Mucho se ha dicho y escrito sobre los campos de prisioneros y de exterminio alemanes durante la Segunda Guerra Mundial, ¿pero qué fue de los soldados alemanes que cayeron presos y fueron recluidos en los campos de los Estados Unidos?

Saturada de soldados enemigos capturados, Gran Bretaña recurrió a los Estados Unidos para que le ayudara a albergar el constante flujo de prisioneros alemanes. Y a pesar de que no era plato de buen gusto, por el importante contingente y por el hecho de tener soldados enemigos en suelo estadounidense, no les quedó más remedio que aceptar. Entre 1942 y 1946, unos 400.000 soldados y oficiales alemanes -casi 500.000 si incluimos a italianos y japoneses- pasaron por los más de 500 campos de prisioneros de guerra repartidos por todo Estados Unidos, principalmente en el sur y suroeste.

Al mismo tiempo que los campos de prisioneros se estaban llenando, las granjas y las fábricas en todo Estados Unidos estaban luchando con la escasez de mano de obra. Blanco y en botella: que los prisioneros fuesen la mano de obra que necesitaban. Pero había tres problemas: la desconfianza de los propios estadounidenses por emplear a soldados enemigos, la posibilidad de fugas masivas y la Convención de Ginebra de 1929, que sólo permitía el trabajo de los prisioneros de guerra si su salud lo permitía, si era seguro, no estaba relacionado con la guerra y si era remunerado. Todo se pudo arreglar.

Dejando a un lado a los fanáticos nazis y a los oficiales, la mayoría de los prisioneros eran soldados que se vieron inmersos en la megalomanía hitleriana y jóvenes inexpertos e idealistas que creyeron alistarse para defender su patria. Para muchos de ellos los campos fueron una liberación…

El mejor día fue cuando me capturaron. Aquí nadie te dispara.

Mi vida como prisionero fue mejor que la de madre y mi hermana en Alemania.

Así que, no hubo problemas a la hora de cubrir los puestos de trabajo allí donde se necesitase.
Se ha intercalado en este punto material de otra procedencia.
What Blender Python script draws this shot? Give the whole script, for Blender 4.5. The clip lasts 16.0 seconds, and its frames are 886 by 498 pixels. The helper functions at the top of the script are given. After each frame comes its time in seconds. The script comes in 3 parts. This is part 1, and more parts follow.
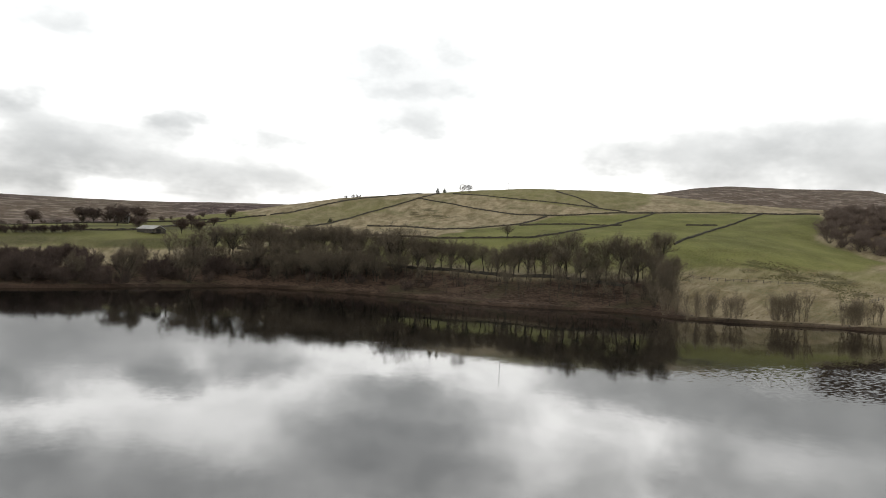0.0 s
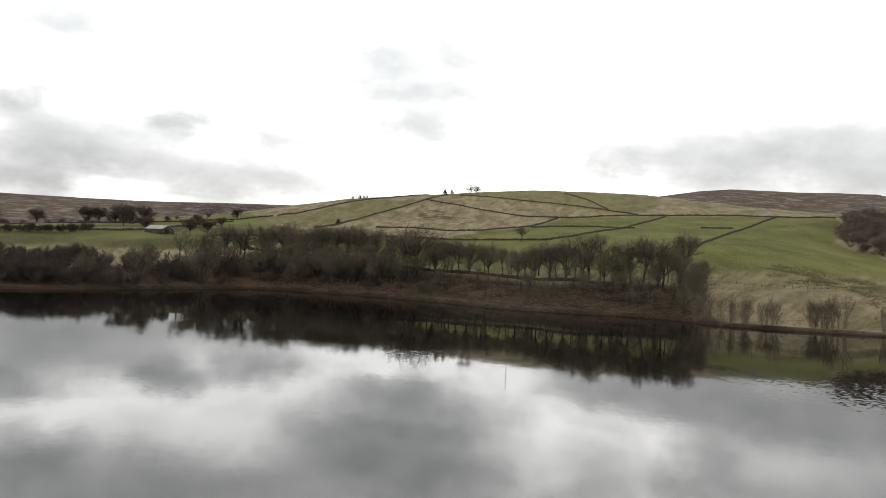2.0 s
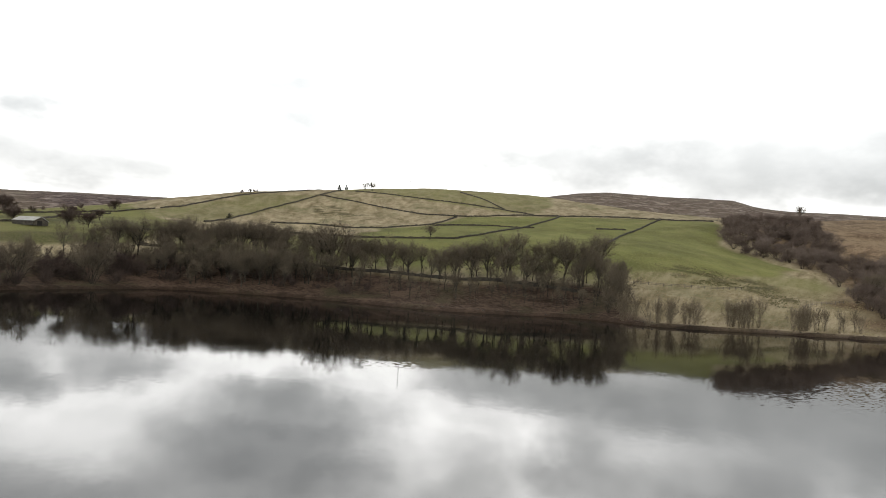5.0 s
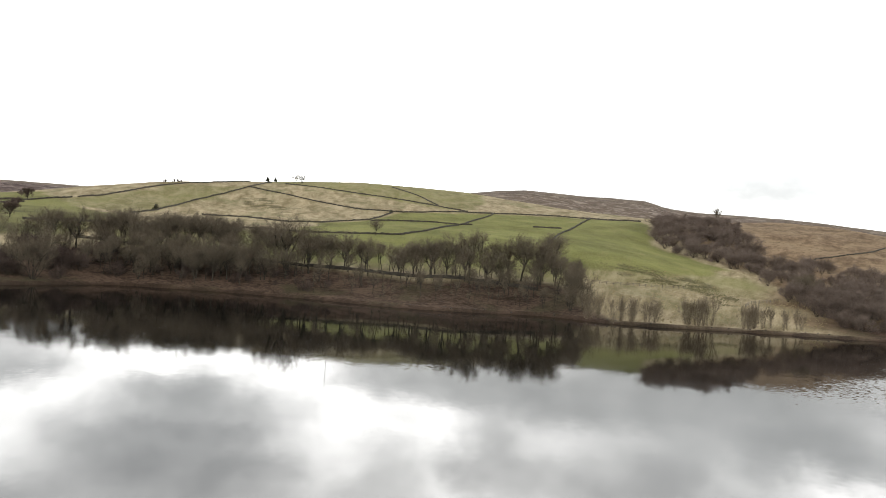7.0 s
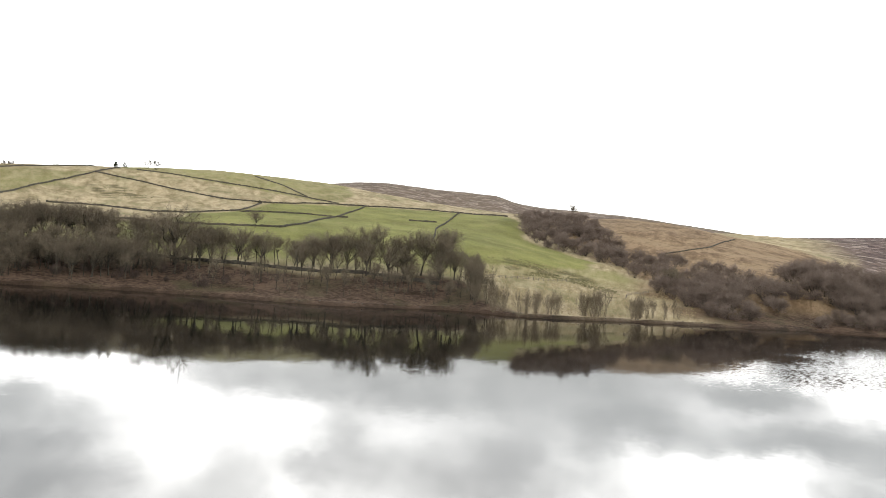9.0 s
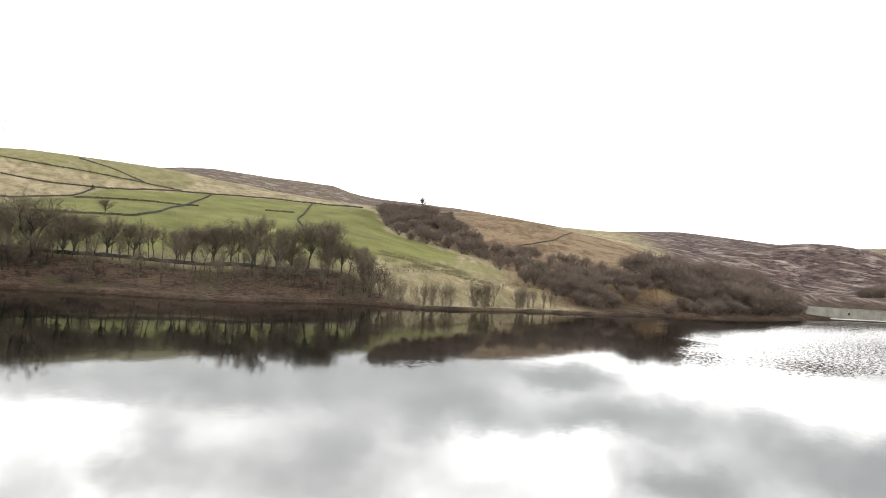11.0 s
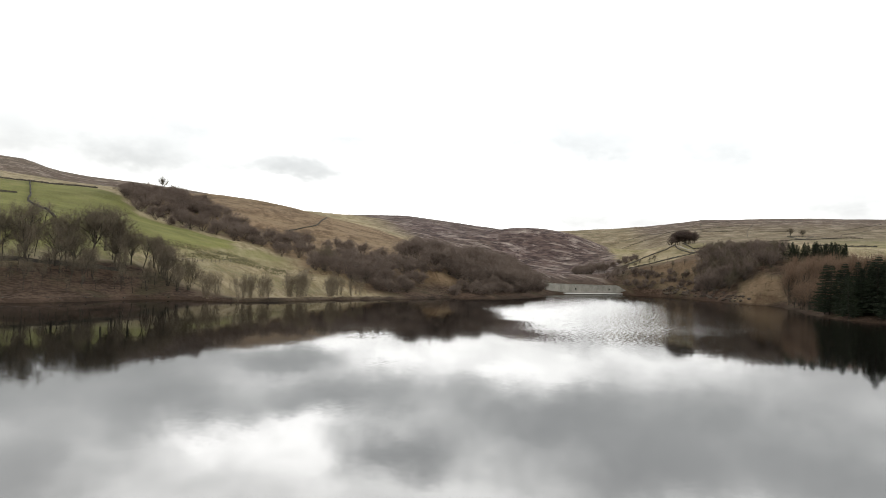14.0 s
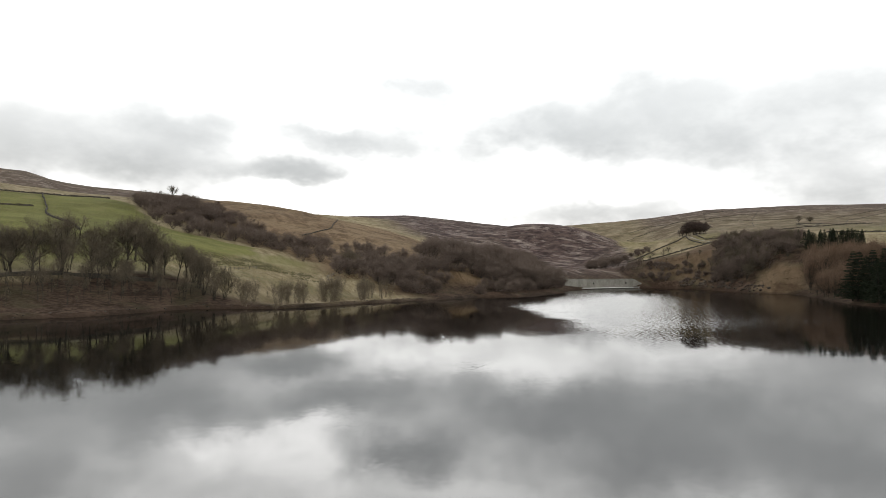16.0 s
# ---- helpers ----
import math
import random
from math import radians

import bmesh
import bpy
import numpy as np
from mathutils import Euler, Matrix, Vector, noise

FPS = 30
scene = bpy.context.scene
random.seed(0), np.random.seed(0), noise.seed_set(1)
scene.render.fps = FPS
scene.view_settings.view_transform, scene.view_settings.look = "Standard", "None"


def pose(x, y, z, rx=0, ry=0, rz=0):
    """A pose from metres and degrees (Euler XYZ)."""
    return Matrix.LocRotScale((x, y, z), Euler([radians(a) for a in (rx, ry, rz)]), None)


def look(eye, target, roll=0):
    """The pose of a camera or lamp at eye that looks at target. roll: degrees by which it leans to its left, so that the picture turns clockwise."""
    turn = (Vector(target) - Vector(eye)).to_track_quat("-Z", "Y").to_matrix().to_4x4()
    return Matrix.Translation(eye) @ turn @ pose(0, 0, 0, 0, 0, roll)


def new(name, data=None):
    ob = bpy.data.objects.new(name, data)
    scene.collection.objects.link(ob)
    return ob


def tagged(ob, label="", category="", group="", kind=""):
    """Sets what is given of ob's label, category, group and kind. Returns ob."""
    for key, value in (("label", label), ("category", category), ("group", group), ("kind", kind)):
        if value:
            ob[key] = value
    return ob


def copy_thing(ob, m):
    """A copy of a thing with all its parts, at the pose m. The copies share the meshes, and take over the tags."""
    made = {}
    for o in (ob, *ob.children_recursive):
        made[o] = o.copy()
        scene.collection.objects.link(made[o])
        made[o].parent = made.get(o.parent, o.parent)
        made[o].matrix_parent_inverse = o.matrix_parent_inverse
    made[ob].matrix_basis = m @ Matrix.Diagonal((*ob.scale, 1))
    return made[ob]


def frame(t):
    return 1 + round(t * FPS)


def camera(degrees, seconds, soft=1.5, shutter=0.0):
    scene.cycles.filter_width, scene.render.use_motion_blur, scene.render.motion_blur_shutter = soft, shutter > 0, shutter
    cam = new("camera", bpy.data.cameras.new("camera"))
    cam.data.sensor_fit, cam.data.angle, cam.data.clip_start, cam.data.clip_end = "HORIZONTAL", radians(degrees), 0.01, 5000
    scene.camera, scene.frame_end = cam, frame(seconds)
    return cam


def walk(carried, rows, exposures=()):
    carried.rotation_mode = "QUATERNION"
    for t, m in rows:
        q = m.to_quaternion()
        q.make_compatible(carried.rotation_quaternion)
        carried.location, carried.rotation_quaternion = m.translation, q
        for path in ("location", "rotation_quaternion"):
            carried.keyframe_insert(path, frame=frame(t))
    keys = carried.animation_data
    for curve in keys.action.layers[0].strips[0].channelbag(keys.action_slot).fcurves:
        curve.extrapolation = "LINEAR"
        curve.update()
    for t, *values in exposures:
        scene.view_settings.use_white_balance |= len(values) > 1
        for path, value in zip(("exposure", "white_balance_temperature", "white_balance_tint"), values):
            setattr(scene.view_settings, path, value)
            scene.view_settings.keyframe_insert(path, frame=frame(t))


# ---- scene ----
cam = camera(66.9, 16.0, 0.9)
# seconds, eye, target, roll
PATH = [
    (0, (1.301, 0.959, 12.507), (1.192, 2.956, 12.542), 2.91),
    (0.5, (-0.173, 2.574, 12.515), (-0.283, 4.571, 12.550), 2.91),
    (1, (-1.695, 4.182, 12.490), (-1.806, 6.179, 12.528), 3.01),
    (1.5, (-3.365, 5.838, 12.450), (-3.477, 7.834, 12.489), 3.11),
    (2, (-5.223, 7.483, 12.396), (-5.335, 9.479, 12.436), 3.21),
    (2.5, (-7.093, 9.111, 12.313), (-7.203, 11.108, 12.357), 3.21),
    (3, (-9.064, 10.810, 12.242), (-9.114, 12.808, 12.290), 3.26),
    (3.5, (-11.092, 12.495, 12.217), (-11.065, 14.494, 12.267), 3.20),
    (4, (-13.209, 13.881, 12.208), (-13.111, 15.878, 12.259), 3.24),
    (4.5, (-15.541, 14.981, 12.227), (-15.371, 16.973, 12.280), 3.48),
    (5, (-18.312, 15.959, 12.209), (-18.072, 17.944, 12.262), 3.62),
    (7.5, (-36.180, 20.731, 11.963), (-35.613, 22.648, 12.019), 4.24),
    (8, (-40.046, 22.059, 11.888), (-39.376, 23.943, 11.946), 4.24),
    (8.5, (-43.992, 23.881, 11.803), (-43.204, 25.718, 11.863), 4.24),
    (9, (-48.103, 26.065, 11.721), (-47.202, 27.849, 11.783), 4.13),
    (11.5, (-69.694, 38.499, 10.938), (-68.282, 39.913, 11.008), 3.90),
    (12, (-73.625, 41.560, 10.947), (-72.123, 42.879, 11.017), 3.80),
    (12.5, (-76.997, 45.053, 10.963), (-75.401, 46.256, 11.034), 3.59),
    (13, (-80.000, 48.909, 11.067), (-78.309, 49.975, 11.137), 3.47),
    (13.5, (-82.985, 52.850, 11.160), (-81.210, 53.768, 11.228), 3.26),
    (14, (-85.468, 56.636, 11.244), (-83.659, 57.486, 11.308), 2.71),
    (14.5, (-87.324, 60.022, 11.328), (-85.514, 60.870, 11.389), 2.11),
    (15, (-88.470, 62.643, 11.403), (-86.659, 63.490, 11.461), 1.41),
    (15.5, (-89.084, 64.501, 11.496), (-87.275, 65.350, 11.555), 1.01),
    (16, (-89.315, 65.937, 11.591), (-87.506, 66.788, 11.650), 0.81),
]
EXPOSURES = [(0, -0.4), (5, -0.15), (7.5, 0.4), (9, 0.65), (11.5, 0.6), (13, 0.38), (14, 0.1), (15, -0.15), (16, -0.3)]
walk(cam, [(t, look(eye, target, roll)) for t, eye, target, roll in PATH], EXPOSURES)

# ---------------------------------------------------------------- sky and sun
SUN_BEARING, SUN_HEIGHT = 20.0, 38.0  # degrees from +y towards +x, and over the horizon
SUN_WAY = Vector((math.sin(radians(SUN_BEARING)) * math.cos(radians(SUN_HEIGHT)), math.cos(radians(SUN_BEARING)) * math.cos(radians(SUN_HEIGHT)), math.sin(radians(SUN_HEIGHT))))


class Graph:
    """Short forms for the nodes of one tree."""

    def __init__(self, tree):
        self.tree = tree
        tree.nodes.clear()

    def node(self, kind, values=(), **settings):
        n = self.tree.nodes.new(kind)
        for key, value in settings.items():
            setattr(n, key, value)
        for key, value in dict(values).items():
            if isinstance(value, bpy.types.NodeSocket):
                self.tree.links.new(value, n.inputs[key])
            else:
                n.inputs[key].default_value = value
        return n

    def math(self, operation, a, b=0.0, clamp=False):
        return self.node("ShaderNodeMath", {0: a, 1: b}, operation=operation, use_clamp=clamp).outputs[0]

    def mix(self, k, a, b, blend="MIX"):
        n = self.node("ShaderNodeMix", {0: k}, data_type="RGBA", blend_type=blend)
        for slot, value in ((6, a), (7, b)):
            if isinstance(value, bpy.types.NodeSocket):
                self.tree.links.new(value, n.inputs[slot])
            else:
                n.inputs[slot].default_value = (*value, 1)[:4] if len(value) == 3 else value
        return n.outputs[2]

    def noise(self, vector, scale, detail=4.0, rough=0.55, distortion=0.0):
        return self.node("ShaderNodeTexNoise", {"Vector": vector, "Scale": scale, "Detail": detail, "Roughness": rough, "Distortion": distortion}).outputs[0]

    def span(self, value, lo, hi, a=0.0, b=1.0, smooth=True):
        n = self.node("ShaderNodeMapRange", {0: value, 1: lo, 2: hi, 3: a, 4: b}, interpolation_type="SMOOTHSTEP" if smooth else "LINEAR")
        return n.outputs[0]

    def stretch(self, vector, x, y, z):
        return self.node("ShaderNodeVectorMath", {0: vector, 1: (x, y, z)}, operation="MULTIPLY").outputs[0]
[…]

Miles de prisioneros alemanes fueron asignados a fábricas, trabajos de construcción y granjas de todo tipo (trigo, remolacha…), y cualquier otro lugar donde fueran necesarios y pudieran trabajar con la mínima seguridad. La desconfianza inicial de los «empleadores» se fue diluyendo con el día a día…

La gente pensaba en los prisioneros de guerra como nazis, pero cuando conoces a las personas de cerca y entiendes sus vidas, todo cambia.

Y según lo establecido en el Convenio de Ginebra, los prisioneros recibían una paga que podían gastar en adquirir productos en los campos (chocolate, helados, Coca-Cola…). Además de comida, ropa, duchas y camas decentes, podían practicar deportes y asistir a clases de inglés, acceso a libros y juegos de mesa, y alguna que otra representación teatral que hicieron más llevaderos los días en los campos lejos de sus familias.

Campo en Nebraska

En estas condiciones es lógico pensar que los intentos de fuga fuesen apenas significantes -menos de un 1% de prisioneros lo intentó- y la mayoría de ellos fueron detenidos rápidamente. En 1946, todos los prisioneros habían sido devueltos a sus países de origen, y aquí hay un detalle que resume cómo les fue a estos prisioneros alemanes: un número importante regresó para establecerse en los Estados Unidos. También se conocen casos en los que, tras regresar a aquella Alemania en ruinas, algunos repatriados que mantuvieron el contacto con los granjeros recibieron regularmente paquetes con comida y ropa que les ayudaron a superar las privaciones de la posguerra.  Y luego está Günter Gräwe, que en 2016, con 91 años, visitó la base del ejército Lewis-McChord en Seattle, que incluía el campo Fort Lewis, donde estuvo prisionero durante la Segunda Guerra Mundial. Su visita solo era para  agradecer a los militares el trato que le dispensaron sus compatriotas.

«Nos recuerdas que, cómo tratas a alguien, define quiénes somos», dijo el Coronel William Percival.